This is the ultimate crispy fish sandwich: arugula, crispy fish with just a little heat, with homemade tartar sauce on a grilled ciabatta bun. Makes your mouth water just thinking about it, right?
- 4 fresh or frozen tilapia fillets, thawed if frozen
- 4 (3 inch) ciabatta buns, split in half
- Freshly squeezed lemon juice
- 1 1/2 tbs cayenne pepper
- 2 1/2 quarts peanut, canola, corn, safflower, or soybean oil
- 1 cup mayonnaise
- 1 small jalapeño, finely minced
- 1/4 dill pickle, finely chopped
- 1 tbs garlic powder
- 1 cup arugula lettuce
- 1 tbs salt
- 1 tbs freshly ground black pepper
- Olive oil
- Season fish with salt, pepper, garlic, and cayenne.
- Dredge fish in cornmeal and dip in lemon juice. Dredge again in cornmeal and let sit 2-3 minutes.

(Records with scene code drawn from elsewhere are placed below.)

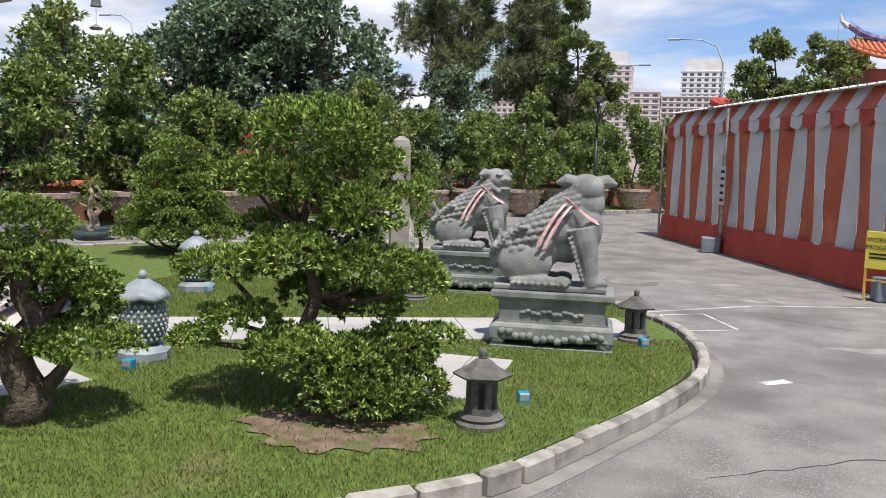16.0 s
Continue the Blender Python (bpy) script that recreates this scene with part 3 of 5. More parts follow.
def dragon(k, r, z):
    """An upturned eave corner: a tiled ridge that ends in a dragon's head, with a bell on a chain."""
    gm = Matrix.Translation(corner(r, k, z)) @ Matrix.Rotation(FACE + math.pi / 4 * k, 4, "Z") @ Matrix.Scale(1.3, 4)
    bm = bmesh.new()
    tube(bm, [gm @ Vector(p) for p in ((-0.95, 0, 0.18), (-0.5, 0, 0.1), (-0.1, 0, 0.12), (0.16, 0, 0.24))], [0.09, 0.1, 0.1, 0.1], 10)
    for c, s in (((0.2, 0, 0.27), (0.16, 0.1, 0.1)), ((0.36, 0, 0.3), (0.12, 0.07, 0.05)), ((0.34, 0, 0.2), (0.1, 0.06, 0.03)), ((0.1, 0, 0.38), (0.08, 0.1, 0.06)), ((0.44, 0, 0.34), (0.04, 0.04, 0.04)), ((-0.05, 0, 0.32), (0.1, 0.08, 0.06)), ((-0.3, 0, 0.3), (0.05, 0.05, 0.13)), ((-0.3, 0, 0.45), (0.045, 0.045, 0.05))):
        blob(bm, c, s, gm, (12, 8), 0.25, 6)
    ridge = part("corner_ridge", bm, M_PED, pagoda, "grey carved corner ridge with a dragon head", smooth=True)
    bm = bmesh.new()
    tube(bm, [gm @ Vector((0.4, 0, 0.2)), gm @ Vector((0.4, 0, -0.22))], 0.006, 5)
    lathe(bm, [(0.02, -0.22), (0.045, -0.25), (0.05, -0.33), (0.065, -0.37), (0.02, -0.37)], 12, gm @ Matrix.Translation((0.4, 0, 0)))
    tube(bm, [gm @ Vector((0.4, 0, -0.37)), gm @ Vector((0.4, 0, -0.58))], 0.004, 5)
    lathe(bm, [(0.005, -0.56), (0.075, -0.60), (0.06, -0.62)], 10, gm @ Matrix.Translation((0.4, 0, 0)))
    part("bell", bm, M_PED, ridge, "small hanging bronze bell")


tile_end = None
M_RTILE = surf("grey_stone_roof_tile", (0.36, 0.335, 0.31), (0.46, 0.43, 0.40), 5, 0.85, bump=0.3, fine=50, patch=(0.24, 0.225, 0.21), patch_scale=2.5, vary=0.1)


def eave(z, r):
    """A thin tiled eave, lifted at the corners, with round tile ends along it."""
    global tile_end
    ring8("eave_board", [(r - 0.14, z - 0.02), (r, z), (r, z + 0.1), (r - 0.25, z + 0.16), (r - 0.8, z + 0.38), (r - 1.2, z + 0.4)], M_PED)
    for k in SHOWN:
        m, L = facet(k, r, z)
        n = 15
        for j in range(n):
            u = (j + 0.5) / n - 0.5
            lift = 0.2 * (abs(u) * 2) ** 3
            if tile_end is None:
                bm = bmesh.new()
                lathe(bm, [(0.075, -0.05), (0.075, 0.6)], 10, Matrix.Rotation(math.radians(-72), 4, "X"))
                lathe(bm, [(0.04, -0.06), (0.082, -0.06), (0.082, -0.02)], 12, Matrix.Rotation(math.radians(-72), 4, "X"))
                tile_end = mesh_ob("roof_tile", bm, M_RTILE, pagoda)
                o = tile_end
            else:
                o = new("roof_tile", tile_end.data)
                o.parent = pagoda
            o.matrix_world = m @ Matrix.Translation((L * u, -0.04, 0.1 + lift))
    for k in (-2, -1, 0, 1, 2, 3):
        dragon(k, r, z)


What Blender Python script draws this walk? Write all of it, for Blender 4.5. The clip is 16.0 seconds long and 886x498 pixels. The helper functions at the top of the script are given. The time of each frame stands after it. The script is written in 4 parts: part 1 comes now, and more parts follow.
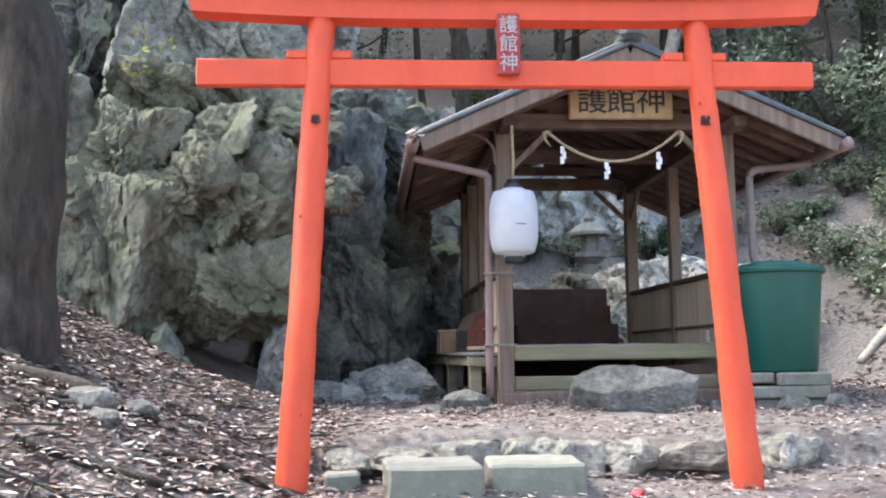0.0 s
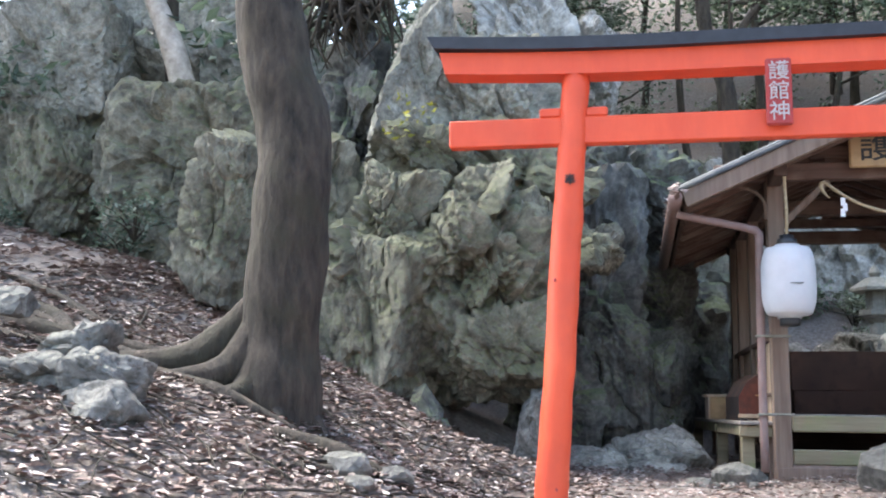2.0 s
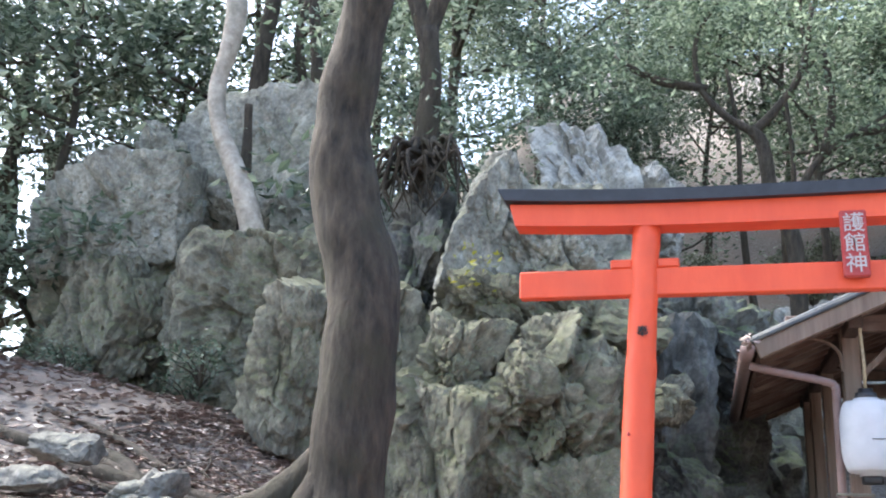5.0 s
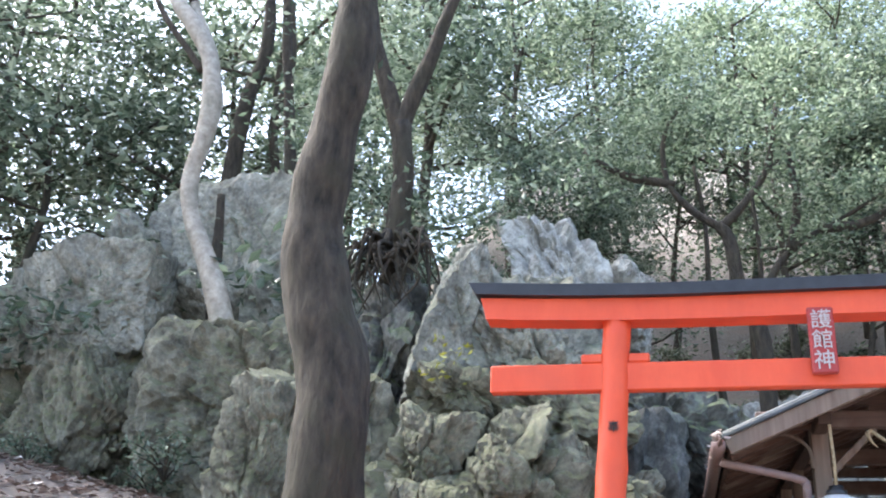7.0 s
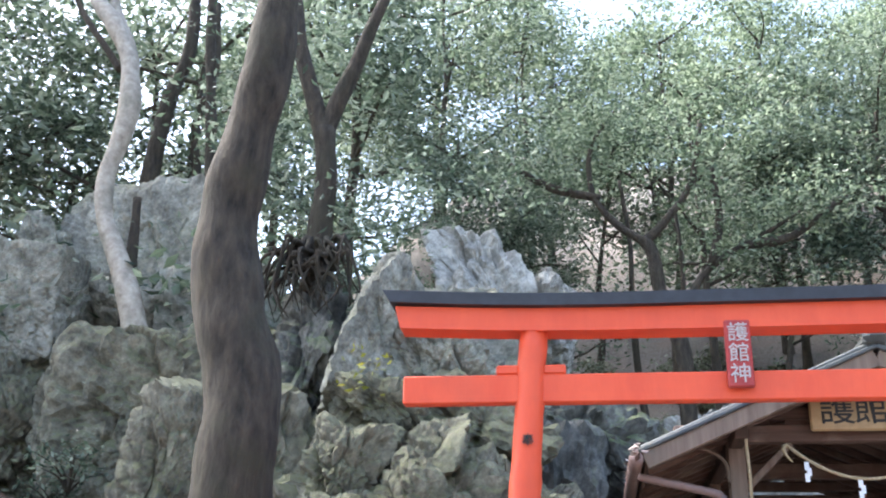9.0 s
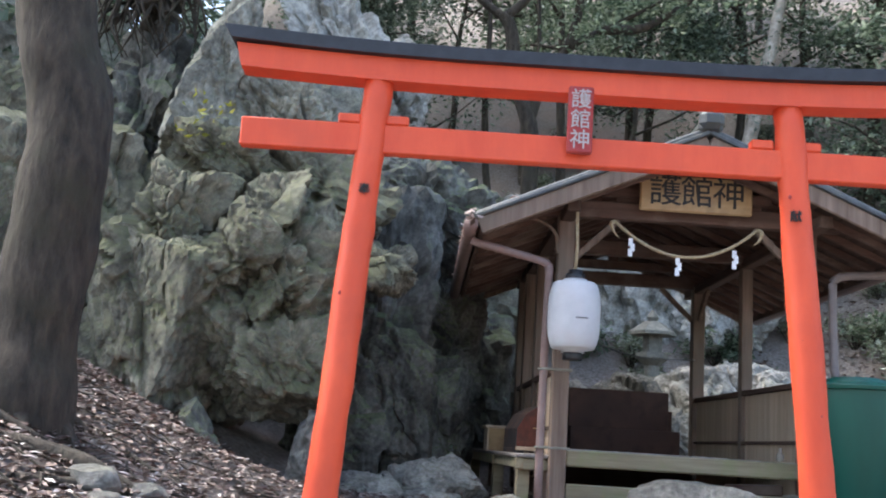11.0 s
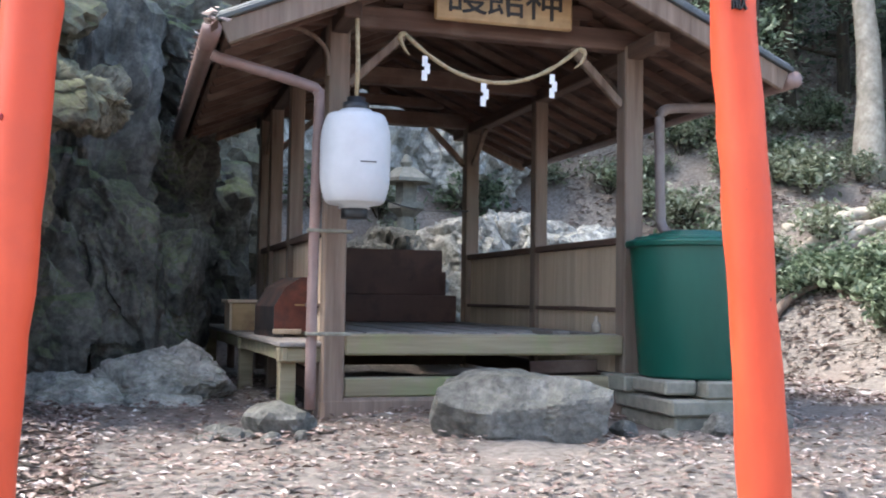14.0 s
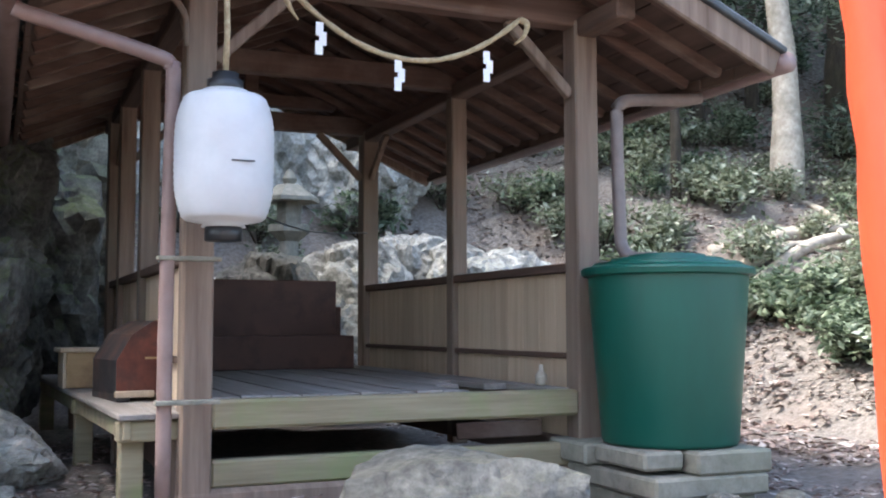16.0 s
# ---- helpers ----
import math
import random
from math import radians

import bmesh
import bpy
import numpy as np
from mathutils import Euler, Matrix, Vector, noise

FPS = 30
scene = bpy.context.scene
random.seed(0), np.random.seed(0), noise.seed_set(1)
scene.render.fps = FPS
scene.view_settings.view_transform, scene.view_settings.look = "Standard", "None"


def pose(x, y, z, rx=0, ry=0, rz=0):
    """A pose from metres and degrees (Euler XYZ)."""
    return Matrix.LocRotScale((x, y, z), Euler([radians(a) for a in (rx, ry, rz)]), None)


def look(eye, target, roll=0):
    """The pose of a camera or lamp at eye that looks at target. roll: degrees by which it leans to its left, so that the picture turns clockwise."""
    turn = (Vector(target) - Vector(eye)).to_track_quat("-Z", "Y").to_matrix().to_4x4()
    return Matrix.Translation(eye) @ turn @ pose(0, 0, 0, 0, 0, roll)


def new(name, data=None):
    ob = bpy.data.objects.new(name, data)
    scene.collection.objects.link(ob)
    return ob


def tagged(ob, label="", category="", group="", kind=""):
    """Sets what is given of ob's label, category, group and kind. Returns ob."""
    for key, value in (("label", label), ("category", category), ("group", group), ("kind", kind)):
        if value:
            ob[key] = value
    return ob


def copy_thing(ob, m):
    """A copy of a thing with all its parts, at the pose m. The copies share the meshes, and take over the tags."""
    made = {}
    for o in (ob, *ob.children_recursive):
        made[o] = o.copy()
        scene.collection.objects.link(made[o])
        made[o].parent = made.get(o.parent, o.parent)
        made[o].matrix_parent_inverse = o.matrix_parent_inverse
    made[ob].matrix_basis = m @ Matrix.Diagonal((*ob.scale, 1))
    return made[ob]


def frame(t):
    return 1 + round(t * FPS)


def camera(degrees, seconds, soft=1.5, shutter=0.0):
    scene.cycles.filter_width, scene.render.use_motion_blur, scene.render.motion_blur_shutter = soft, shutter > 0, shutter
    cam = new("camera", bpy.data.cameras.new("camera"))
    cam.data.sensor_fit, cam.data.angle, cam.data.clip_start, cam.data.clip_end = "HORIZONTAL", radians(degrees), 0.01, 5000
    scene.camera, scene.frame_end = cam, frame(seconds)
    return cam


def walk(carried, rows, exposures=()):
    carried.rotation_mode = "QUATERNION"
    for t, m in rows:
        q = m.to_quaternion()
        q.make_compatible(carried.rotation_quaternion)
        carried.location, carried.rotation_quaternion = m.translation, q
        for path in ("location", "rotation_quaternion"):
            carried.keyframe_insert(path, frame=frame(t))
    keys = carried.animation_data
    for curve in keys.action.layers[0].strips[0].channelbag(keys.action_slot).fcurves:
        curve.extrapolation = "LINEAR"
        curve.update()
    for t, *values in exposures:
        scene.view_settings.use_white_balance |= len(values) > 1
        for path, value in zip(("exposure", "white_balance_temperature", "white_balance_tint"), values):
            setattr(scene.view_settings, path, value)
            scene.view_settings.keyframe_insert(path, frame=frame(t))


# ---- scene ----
cam = camera(46.1, 16.0, soft=2.0)
PATH = [
    (0, (-1.094, -8.2, 0.36), (-0.964, -6.214, 0.562), -0.7),
    (0.5, (-1.116, -8.12, 0.377), (-1.078, -6.132, 0.593), -0.7),
    (1, (-1.1, -8.088, 0.405), (-1.188, -6.103, 0.633), -0.3),
    (1.5, (-1.082, -8.004, 0.426), (-1.312, -6.034, 0.686), 0.2),
    (2, (-1.062, -7.977, 0.442), (-1.434, -6.035, 0.745), 0.7),
    (2.5, (-1.11, -8.007, 0.411), (-1.565, -6.093, 0.768), 1.0),
    (3, (-1.097, -8.037, 0.415), (-1.592, -6.14, 0.813), 1.3),
    (3.5, (-1.105, -8.004, 0.433), (-1.596, -6.116, 0.874), 1.4),
    (4, (-1.107, -7.99, 0.447), (-1.595, -6.112, 0.93), 1.5),
    (6.5, (-1.136, -7.971, 0.478), (-1.568, -6.15, 1.183), 2.1),
    (7, (-1.121, -7.991, 0.473), (-1.533, -6.179, 1.213), 1.9),
    (7.5, (-1.108, -7.986, 0.484), (-1.494, -6.177, 1.246), 1.4),
    (8, (-1.096, -7.951, 0.499), (-1.453, -6.14, 1.269), 1.0),
    (8.2, (-1.094, -7.937, 0.5), (-1.439, -6.124, 1.273), 1.1),
    (10.3, (-1.051, -7.653, 0.532), (-1.171, -5.754, 1.15), 2.8),
    (10.5, (-1.057, -7.737, 0.49), (-1.143, -5.812, 1.025), 3.0),
    (10.8, (-1.046, -7.761, 0.464), (-1.066, -5.806, 0.888), 2.3),
    (11, (-1.035, -7.693, 0.418), (-1.024, -5.727, 0.783), 3.6),
    (11.5, (-0.97, -7.452, 0.437), (-0.864, -5.47, 0.676), 3.9),
    (12, (-0.969, -7.172, 0.406), (-0.771, -5.189, 0.565), 3.5),
    (12.5, (-1.005, -6.879, 0.456), (-0.715, -4.902, 0.546), 2.9),
    (13, (-0.998, -6.55, 0.502), (-0.631, -4.585, 0.569), 1.9),
    (13.5, (-1.046, -6.182, 0.604), (-0.587, -4.236, 0.666), 1.1),
    (14, (-1.135, -5.743, 0.625), (-0.57, -3.827, 0.722), 0.9),
    (14.5, (-1.085, -5.353, 0.66), (-0.451, -3.462, 0.801), 0.7),
    (15, (-1.016, -5.015, 0.757), (-0.325, -3.145, 0.925), 0.5),
    (15.5, (-0.937, -4.641, 0.748), (-0.191, -2.793, 0.913), 0.3),
    (16, (-0.805, -4.279, 0.725), (-0.025, -2.443, 0.872), -0.1),
]
walk(cam, [(t, look(eye, target, roll)) for t, eye, target, roll in PATH], [(0, 2.55), (4, 2.55), (6.5, 2.6), (8.2, 2.6), (10.3, 2.3), (11, 2.2), (11.6, 2.35), (12.5, 2.45), (14, 2.5), (16, 2.65)])

# ---- light ----
world = bpy.data.worlds.new("sky")
scene.world = world
world.use_nodes = True
wn = world.node_tree
sky = wn.nodes.new("ShaderNodeTexSky")
sky.sky_type = "NISHITA"
sky.sun_disc = False
sky.sun_elevation = radians(55)
sky.sun_rotation = radians(-69)
sky.air_density, sky.dust_density, sky.ozone_density = 1.0, 2.5, 1.2
bg = wn.nodes["Background"]
bg.inputs["Strength"].default_value = 0.15
wn.links.new(sky.outputs["Color"], bg.inputs["Color"])
sun = new("sun", bpy.data.lights.new("sun", "SUN"))
sun.data.energy, sun.data.angle, sun.data.color = 2.25, radians(28), (1.0, 0.985, 0.955)
sun.matrix_basis = look((-9, 3.5, 14), (0, 0, 0))


# ---- materials ----
def ramp(nt, fac, stops):
    n = nt.nodes.new("ShaderNodeValToRGB")
    while len(n.color_ramp.elements) < len(stops):
        n.color_ramp.elements.new(0.5)
    for e, (p, c) in zip(n.color_ramp.elements, stops):
        e.position, e.color = p, (*c, 1)
    nt.links.new(fac, n.inputs["Fac"])
    return n.outputs["Color"]


def noise_tex(nt, vec, scale, detail=6, rough=0.6, stretch=None):
    n = nt.nodes.new("ShaderNodeTexNoise")
    n.inputs["Scale"].default_value, n.inputs["Detail"].default_value, n.inputs["Roughness"].default_value = scale, detail, rough
    if stretch:
        m = nt.nodes.new("ShaderNodeMapping")
        m.inputs["Scale"].default_value = stretch
        nt.links.new(vec, m.inputs["Vector"])
        vec = m.outputs["Vector"]
    nt.links.new(vec, n.inputs["Vector"])
    return n.outputs["Fac"]


def mix(nt, fac, a, b, mode="MIX"):
    n = nt.nodes.new("ShaderNodeMix")
    n.data_type, n.blend_type = "RGBA", mode
    for sock, v in ((n.inputs[0], fac), (n.inputs[6], a), (n.inputs[7], b)):
        if isinstance(v, (int, float)):
            sock.default_value = v
        elif isinstance(v, tuple):
            sock.default_value = (*v, 1)
        else:
            nt.links.new(v, sock)
    return n.outputs[2]


def math_node(nt, op, a, b=0.0):
    n = nt.nodes.new("ShaderNodeMath")
    n.operation = op
    n.use_clamp = True
    for s, v in zip(n.inputs, (a, b)):
        if isinstance(v, (int, float)):
            s.default_value = v
        else:
            nt.links.new(v, s)
    return n.outputs[0]


def blank(name):
    m = bpy.data.materials.new(name)
    m.use_nodes = True
    nt = m.node_tree
    return m, nt, nt.nodes["Principled BSDF"], nt.nodes.new("ShaderNodeTexCoord").outputs["Object"]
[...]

- Heat oil to 350 degrees. Working carefully, insert fish. Fry 2 at a time for three minutes. Drain on a cooling rack set in a sheet pan. Repeat with remaining fish.
- Brush cut sides of bun with olive oil. Season with kosher salt and freshly ground black pepper.
- Place cut side down on a grill pan preheated over medium high heat. Cook until marked and toasted.
- Combine remaining ingredients except lettuce. Spread mixture liberally on cut side of grilled buns. Set aside.
- Place a piece of fish on top of half the buns. Top with arugula and then top with another half-bun. Serve warm.